La libertad de expresión no se limita a la gestualidad obscena de Aznar o de John Cobra. Ampara también la escenificación de ideas odiosas para un colectivo, ya sean las caricaturas de Mahoma o el abucheo a los Reyes en la final de Copa de baloncesto. La sentencia del Tribunal Supremo, que rechazaba las injurias de Batasuna al jefe del Estado en su visita a Guernica en 1981, se remontaba a los césares romanos para reclamar los efectos salutíferos de la crítica al poder, por descarnada o caprichosa que parezca.

Para cualquiera que no sea el árbitro de la contienda, tiene mérito recibir la atención insultante de los asistentes a un encuentro deportivo. A los monárquicos enardecidos no debe preocuparles que el Rey suscite animadversión, sino que provoque indiferencia. Los menores de treinta años –edad predominante entre los autores de la pitada– ni siquiera tienen interés en pronunciarse sobre monarquía y república, que consideran igualmente trasnochadas aunque Letizia tiene su aquél. Con la mitad de este colectivo fuera del mercado laboral, no peligra tanto la corona como el entramado incapaz de enderezar esa situación. Al valorar la entrada del jefe de Estado en política para decretar que el Gobierno está desnudo, se escamotea la hipótesis de que lo haya hecho en defensa propia.

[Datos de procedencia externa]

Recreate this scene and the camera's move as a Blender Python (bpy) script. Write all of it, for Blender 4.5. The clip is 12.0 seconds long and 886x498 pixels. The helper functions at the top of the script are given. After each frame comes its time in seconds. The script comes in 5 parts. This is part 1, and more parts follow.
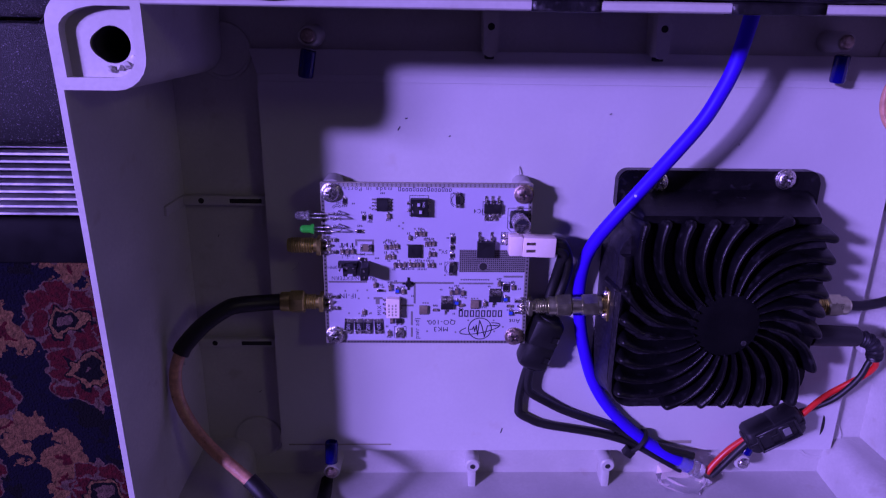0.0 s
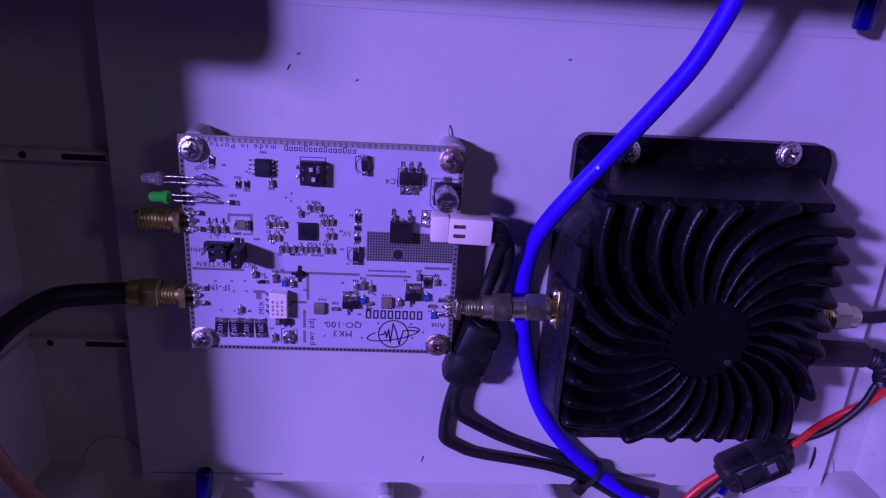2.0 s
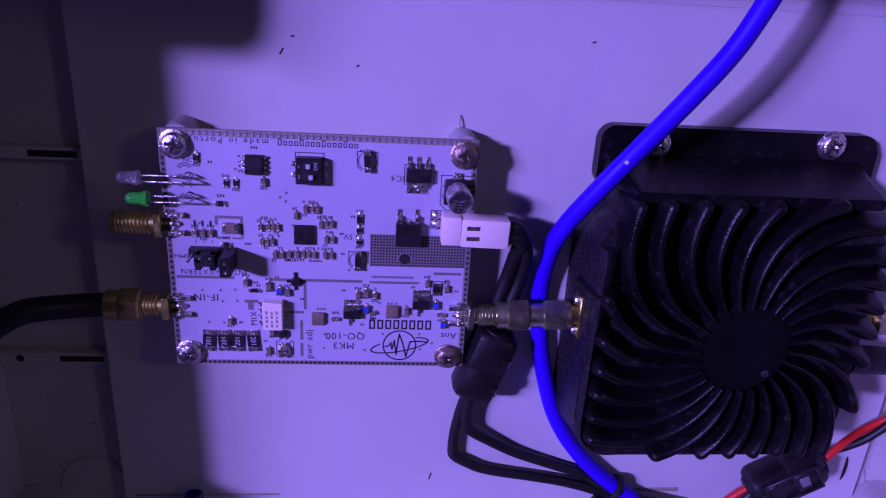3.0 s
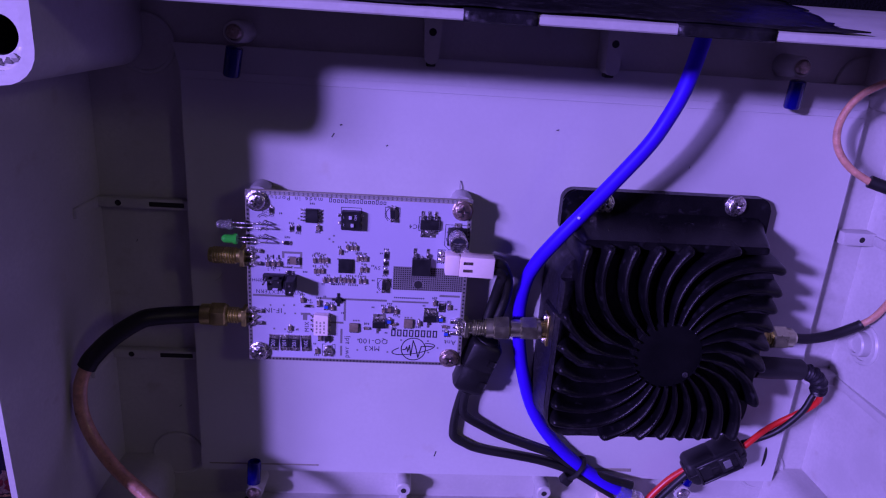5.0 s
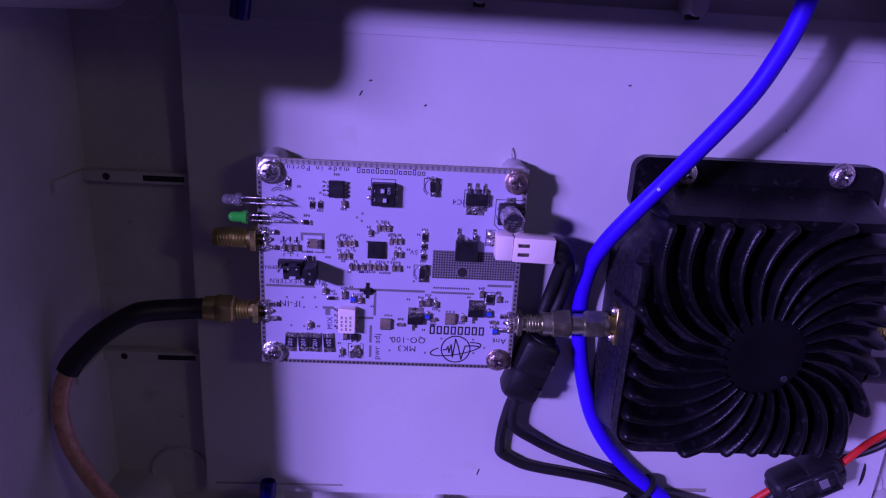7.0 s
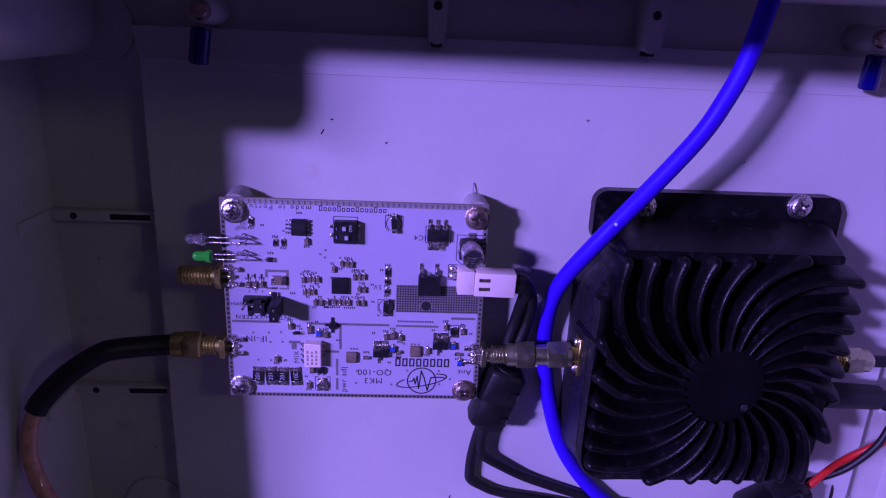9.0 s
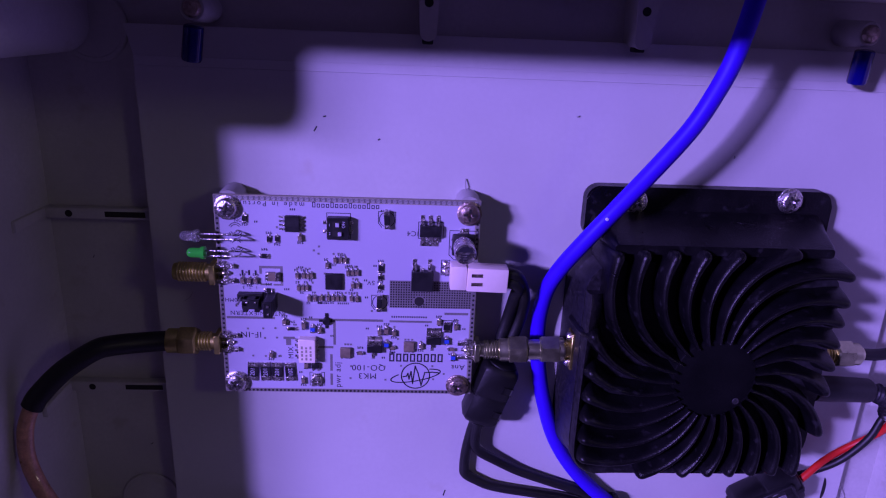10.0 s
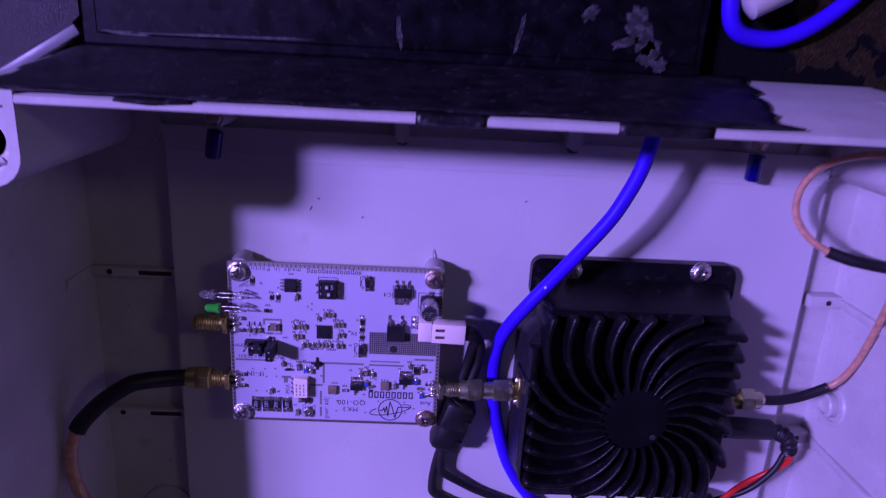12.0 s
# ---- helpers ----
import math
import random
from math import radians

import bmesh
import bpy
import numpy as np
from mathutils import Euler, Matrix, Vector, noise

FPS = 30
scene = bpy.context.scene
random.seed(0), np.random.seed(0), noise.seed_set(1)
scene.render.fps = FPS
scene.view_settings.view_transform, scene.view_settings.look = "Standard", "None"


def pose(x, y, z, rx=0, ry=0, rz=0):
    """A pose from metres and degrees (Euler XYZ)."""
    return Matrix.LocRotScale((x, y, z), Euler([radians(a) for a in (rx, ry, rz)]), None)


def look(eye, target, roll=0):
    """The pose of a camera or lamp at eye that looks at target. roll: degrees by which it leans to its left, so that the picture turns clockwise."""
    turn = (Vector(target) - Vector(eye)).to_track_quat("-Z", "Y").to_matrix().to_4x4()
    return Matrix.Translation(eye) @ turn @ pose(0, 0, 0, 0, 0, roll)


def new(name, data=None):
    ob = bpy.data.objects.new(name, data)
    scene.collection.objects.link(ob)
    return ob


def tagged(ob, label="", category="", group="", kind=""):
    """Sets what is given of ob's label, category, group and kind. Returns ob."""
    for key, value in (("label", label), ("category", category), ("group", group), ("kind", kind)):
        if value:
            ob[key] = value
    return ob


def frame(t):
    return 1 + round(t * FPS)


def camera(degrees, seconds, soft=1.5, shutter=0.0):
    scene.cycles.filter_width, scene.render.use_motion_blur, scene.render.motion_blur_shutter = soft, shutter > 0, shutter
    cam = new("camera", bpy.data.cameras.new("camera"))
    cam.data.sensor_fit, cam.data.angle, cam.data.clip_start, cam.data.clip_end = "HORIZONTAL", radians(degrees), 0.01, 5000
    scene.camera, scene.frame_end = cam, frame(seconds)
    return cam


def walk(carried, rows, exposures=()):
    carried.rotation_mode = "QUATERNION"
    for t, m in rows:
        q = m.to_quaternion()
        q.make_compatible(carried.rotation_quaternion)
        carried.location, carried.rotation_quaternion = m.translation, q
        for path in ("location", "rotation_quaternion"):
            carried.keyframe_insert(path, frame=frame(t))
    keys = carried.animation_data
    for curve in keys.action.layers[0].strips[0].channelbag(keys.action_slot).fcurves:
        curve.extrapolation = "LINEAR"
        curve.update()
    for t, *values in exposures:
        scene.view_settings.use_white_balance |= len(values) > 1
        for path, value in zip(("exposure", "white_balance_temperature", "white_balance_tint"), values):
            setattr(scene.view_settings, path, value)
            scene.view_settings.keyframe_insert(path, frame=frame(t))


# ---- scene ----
cam = camera(65.64, 12.0, soft=1.15, shutter=0.3)
PATH = [
    (0, -0.00097, 0.08980, 0.27067, -18.20, -1.38, 0.83),
    (0.1, -0.00097, 0.08980, 0.27067, -18.55, -1.38, 0.83),
    (0.2, 0.00722, 0.08999, 0.26467, -17.81, -1.62, 1.21),
    (0.3, 0.01603, 0.09020, 0.25822, -17.40, -1.88, 1.61),
    (0.5, 0.02938, 0.09051, 0.24844, -16.77, -2.28, 2.22),
    (1, 0.03108, 0.08583, 0.24085, -17.24, -1.91, 3.92),
    (1.5, 0.03225, 0.07656, 0.23228, -18.48, -2.59, 3.80),
    (2, 0.02014, 0.07093, 0.21163, -19.80, -3.32, 3.38),
    (2.5, 0.01871, 0.07051, 0.19998, -20.82, -4.29, 3.45),
    (3, 0.01531, 0.06877, 0.19161, -21.00, -4.37, 3.30),
    (3.2, 0.01229, 0.06788, 0.19086, -21.03, -4.38, 3.34),
    (4.8, 0.01350, 0.08929, 0.23719, -19.37, -3.24, 3.47),
    (5, 0.01350, 0.09399, 0.25467, -18.85, -2.84, 3.68),
    (5.5, 0.01549, 0.09376, 0.24153, -18.61, -2.12, 3.51),
    (6, 0.00655, 0.07418, 0.21931, -18.35, -2.35, 3.47),
    (6.5, 0.00247, 0.07188, 0.21773, -18.65, -2.21, 3.33),
    (7, 0.00442, 0.07338, 0.21781, -18.50, -2.19, 3.16),
    (7.5, 0.00504, 0.08114, 0.21736, -18.53, -2.26, 2.98),
    (9.5, 0.01755, 0.08511, 0.21792, -18.49, -2.40, 2.35),
    (10, 0.01769, 0.08463, 0.21942, -18.57, -2.45, 2.25),
    (10.5, 0.02083, 0.08332, 0.22109, -18.51, -2.24, 2.17),
    (11, 0.02146, 0.08441, 0.22343, -18.47, -2.09, 2.07),
    (11.5, 0.02092, 0.08891, 0.22762, -18.43, -2.02, 2.13),
    (12, 0.02895, 0.11710, 0.25920, -17.62, -1.41, 3.05),
]
EXPOSURE = [(0, 0.03, 6500, 10), (0.5, -0.04, 6480, 10), (1.5, -0.1, 6380, 11), (2.2, -0.19, 6220, 14), (3.2, -0.19, 6150, 16), (4.8, -0.03, 6450, 10), (6, -0.04, 6450, 10), (11.5, -0.04, 6500, 10), (12, 0.02, 6500, 10)]
walk(cam, [(t, pose(*m)) for t, *m in PATH], EXPOSURE)

# ---------------------------------------------------------------- light
world = bpy.data.worlds.new("world")
scene.world = world
world.use_nodes = True
world.node_tree.nodes["Background"].inputs[0].default_value = (0.9, 0.84, 1.0, 1)
world.node_tree.nodes["Background"].inputs[1].default_value = 0.002


def area_lamp(name, eye, target, size, watts, colour, across=0):
    data = bpy.data.lights.new(name, "AREA")
    data.shape, data.size, data.size_y, data.energy, data.color = "ELLIPSE", size, across or size, watts, colour
    ob = new(name, data)
    ob.matrix_world = look(eye, target)
    return ob


# the violet LED lamps of the room, a bulb and a strip behind it high to one side of the box, and a dim warm fill light
# added for the shaded walls
area_lamp("violet_led_lamp", (-1.225, 0.462, 1.30), (0.06, 0.0, 0.02), 0.14, 42, (0.36, 0.238, 1.0), 0.11)
area_lamp("violet_led_strip", (-1.46, 0.50, 1.30), (0.06, 0.0, 0.02), 0.12, 44, (0.36, 0.238, 1.0), 0.36)
# added fill without a known source, to lift the shaded inner walls
area_lamp("wall_lamp", (1.60, 0.80, 1.35), (0.0, 0.0, 0.0), 0.3, 1.6, (1.0, 0.88, 0.76))

# ---------------------------------------------------------------- helpers
Z0 = 19.0  # height of the board's upper face over the ground, mm


def P(x, y, z=0.0):
    return Vector((x, y, z + Z0)) * 0.001


def thing(name, label, category, x=0, y=0, z=-Z0, group="", kind=""):
    ob = new(name)
    ob.empty_display_size = 0.005
    ob.location = P(x, y, z)
    return tagged(ob, label, category, group, kind)


def world_of(ob):
    m = Matrix.Translation(ob.location) if ob.type == "EMPTY" else Matrix.Identity(4)
    return m


def finish(bm, name, material, angle=38):
    bmesh.ops.recalc_face_normals(bm, faces=bm.faces)
    me = bpy.data.meshes.new(name)
    bm.to_mesh(me)
    bm.free()
    me.materials.append(material)
    for p in me.polygons:
        p.use_smooth = True
    me.set_sharp_from_angle(angle=radians(angle))
    return me


def part(name, bm, material, parent=None, label="", kind="", angle=38):
    ob = new(name, finish(bm, name, material, angle))
    if parent is not None:
        ob.parent = parent
        ob.matrix_parent_inverse = world_of(parent).inverted()
    return tagged(ob, label, "", "", kind)


def single(name, bm, material, label, category, group="", kind="", angle=38):
    return tagged(new(name, finish(bm, name, material, angle)), label, category, group, kind)


def box(bm, x0, y0, z0, x1, y1, z1, r=0.0, seg=2, m=None):
    made = bmesh.ops.create_cube(bm, size=1.0)
    vs = made["verts"]
    c, s = ((x0 + x1) / 2, (y0 + y1) / 2, (z0 + z1) / 2), (abs(x1 - x0), abs(y1 - y0), abs(z1 - z0))
    for v in vs:
        q = Vector((c[0] + v.co.x * s[0], c[1] + v.co.y * s[1], c[2] + v.co.z * s[2]))
        v.co = P(*(m @ q if m else q))
    if r:
        es = list({e for v in vs for e in v.link_edges})
        bmesh.ops.bevel(bm, geom=es, offset=r * 0.001, segments=seg, affect="EDGES", profile=0.5)
    return bm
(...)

En la patria jacobina, a Sarkozy también le abuchean La Marsellesa en París. En Estados Unidos, el enemigo no es Obama sino Washington. Por ello, polarizar los pitidos regios en un arrebato nacionalista resulta sedante pero simplificador. Ante los signos que emite la actualidad –la gripe A, una pitada regia–, la hipérbole resulta tan arriesgada como el soslayo. Los insultos en el pabellón no sólo apuntan al Rey, pueden reflejar el estallido contra un trabajador banquero que se jubila con 14 mil millones de pesetas de pensión, mientras el gobernador del Banco de España acusa a los trabajadores no banqueros de falta de productividad. Como de costumbre en la historia mundial, se utiliza a los Reyes porque encarnan un síntoma muy gráfico.